Re: No subset for email

Gregory Woodhouse writes:
> Yes, but what I had in mind is that a web-based e-mail application is 
> just a web-based application, so there is no (non-voluntary) means of 
> restricting just those applications. i suppose that leaves the 
> unfortunate option of restricting he content of e-mail.

I wouldn't say restrict. Senders cannot today expect everything that 
works on the web to work in email.

Today, each renderer chooses which subset to render, and senders either 
use everything (I have email that expects javascript to be supported) 
or try to guess what's widely supported.

IMO it would be a clear improvement to have a subset such that email can 
be rendered sensibly (including rendering excerpts), permits replies 
and quoting, doesn't ask renderers to accept impersination attacks, and 
comes with a test suite.

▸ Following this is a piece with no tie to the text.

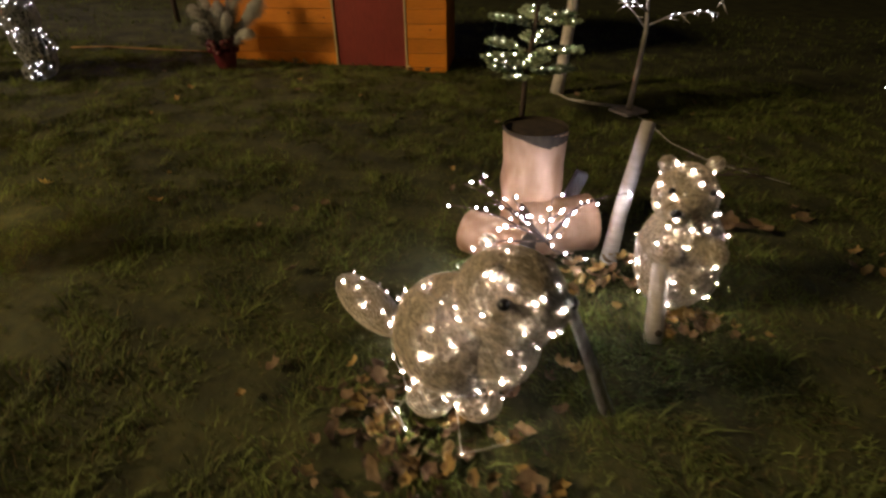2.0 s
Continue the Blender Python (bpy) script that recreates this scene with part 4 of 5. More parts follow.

With such a defined subset, those of us who 
render email can work on that subset and those of us who generate email 
can generate just that subset.

> Now, that's been tried before (with rich text), without much (if any) 
> success. At least one reason why is obvious: If a small subset of 
> HTML is crystallized as part of the standard, it will rapidly fall 
> behind the rest of HTML. I don't see how we can realistically say 
> that mechanisms like stylesheets cannot be used when what users want 
> is improved presentation (and yes, the ability to hyperlink to other 
> documents).

It's been tried three times before. Two total failures (text/richtext 
and text/enriched), one reasonable success (format=flowed).